In WoW, victory was basically assured. Content was always available. If someone left the party, the game automatically provides replacements. If it was too hard, you change the mode. Everyone is entitled to see and do everything; no more mystery, no more exclusivity. This was less the case early on, but by the end of the first expansion, everyone became a winner. Just buying an expansion also leveled the playing field, trivializing all past achievements. That's a problem.
In WoW nothing was ever assured, let alone victory. If you had a good group, you just didn't die, which was the exact same thing that was happening years earlier in EQ. Raids were extremely exclusive from Vanilla onwards, only a small portion of the population got to play in them. I'm one of those bastards that didn't even step inside original Naxxramas, mainly because I didn't spend so much time playing to keep up with hardcore guilds, secondarily because it required a fuckton of efforts outside of the simple raiding act, that my "I don't give a fuck factor" skyrocketed quickly.

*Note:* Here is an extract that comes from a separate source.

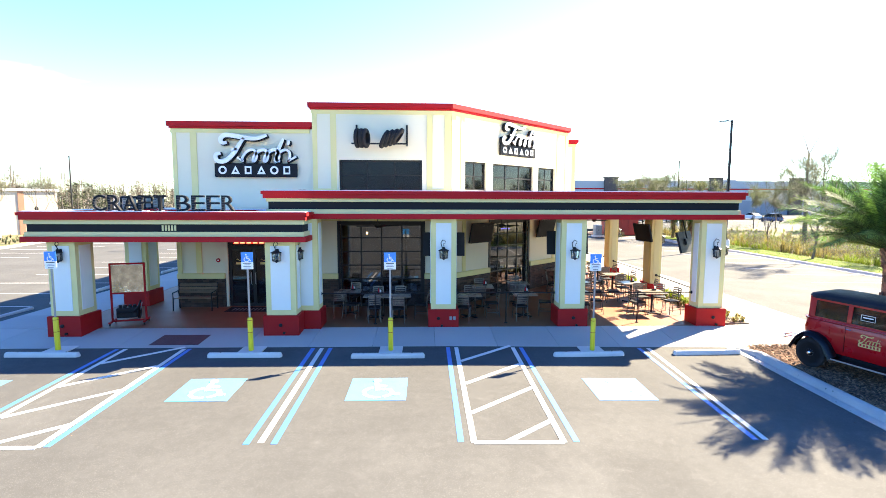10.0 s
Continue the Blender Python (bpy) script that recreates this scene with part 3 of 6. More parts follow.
Y0, Y1, W = 5.48, 10.6, 0.105
marking("stall_line", "paint_blue", [(-9.95, Y0 + 0.08, -9.87, Y1, W)], "blue painted stall line on asphalt")
marking("stall_line", "paint_white", [(-9.77, Y0 + 0.08, -9.62, Y1, W)], "white painted stall line on asphalt")
for x in (-15.04, -13.08, -18.61, -18.15, -21.82, -23.7):
    marking("stall_line", "paint_blue", [(x, Y0 + 0.02, x, Y1, W)], "blue painted stall line on asphalt")
marking("stall_line", "paint_white", [(-18.38, Y0 + 0.08, -18.38, Y1, W)], "white painted stall line on asphalt")
for a in (-14.82, -23.48):
    b = a + 1.52
    lines = [(a, Y0, a, Y1, W), (b, Y0, b, Y1, W), (a, Y0, b, Y0, W)]
    lines += [(a + 0.05, 5.15 + 1.45 * k, b - 0.05, 6.4 + 1.45 * k, W) for k in range(1, 4)] + [(a + 0.55, 5.48, b, 6.3, W)]
    marking("access_aisle", "paint_white", lines, "white hatched access aisle painted on asphalt", 0.006)
# ordinary stalls on the far side of the drive
for k in range(22):
    y = 6.1 + 2.56 * k
    if y > 48 or k == 0:
        continue
    marking("stall_line", "paint_old", [(3.42 - 0.009 * (y - 11), y, 8.0, y - 0.15, 0.1)], "worn white stall line on asphalt")
for k in range(14):
    marking("stall_line", "paint_old", [(-36.0, 13.6 + 2.7 * k, -30.2, 13.6 + 2.7 * k, 0.1)], "worn white stall line on asphalt")
    marking("stall_line", "paint_old", [(-48.0, 13.6 + 2.7 * k, -42.5, 13.6 + 2.7 * k, 0.1)], "worn white stall line on asphalt")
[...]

The dungeon finder and auto replacing of members, happened during WotLK, the game was 5+ years old by then and it reached an all time high population. It was convenient and still is. The raid finder happened at the end of Cataclysm, the last raid if I recall correctly, we're talking about November 2011, basically a bone tossed to all those players that wanted to see the content, but couldn't or wouldn't commit to a raiding guild.
LFR or looking for raid became braindead easy in Draenor, while in Cata and Pandaria, unless overgeared, it presented an environment where the correct interaction was *required*, but it was not difficult for the average raider (which was not the target audience anyway).
I agree, what WoW did was high quality, but they left off important mmorpg elements. EQ was heavy on the social side, and by the time WoW rolled around, the flaws in the "game" side became more apparent. The goal therefore with Pantheon should be to balance it out, not be reducing the social aspect, but by bringing the combat and other gameplay up to par.
You are either playing correctly or chatting. There is no other option if your combat is on a WoW pace (hell, even a FFXIV pace is fast enough to not let people type much).
Forgotten is an overstatement. There's still a lot of people out there clamoring for a proper successor.
Define a lot. If it's 50k, I'm not sure the game will be top quality, it would cost too much, if it's 500k, you must find them everywhere, most people I talked to, don't even know EQ xist, let alone wish for a successor. You are victim of these boards, where everyone knows it, but it's hardly the truth outside in the gaming space.
There's always going to be a difference of opinion between players who just want to play an online fantasy game, and those who want to engage in a virtual world with steeper time requirements, more interaction, and a greater sense of achievement. The latter will never rival the numbers of the casual fans who are satisfied with MMO lobby games, but I believe there are more than enough to make a well executed traditional mmorpg successful.
What EQ did best, was in my opinion, to offer baffling ways to save the day, there was no rez limit, no enrage timer, what was possible in EQ has never been possible in WoW and that I kinda miss. I remember a bard kiting Agnarr in PoP because we had fully wiped, except him and a necro who did a well timed FD in a corner. The necro ressed a cleric and slowly the raid stood back up, then started picking the adds from the bard train and finally the boss himself. It was a great moment. In WoW something always prevented this, also it was usually just faster to reset and restart.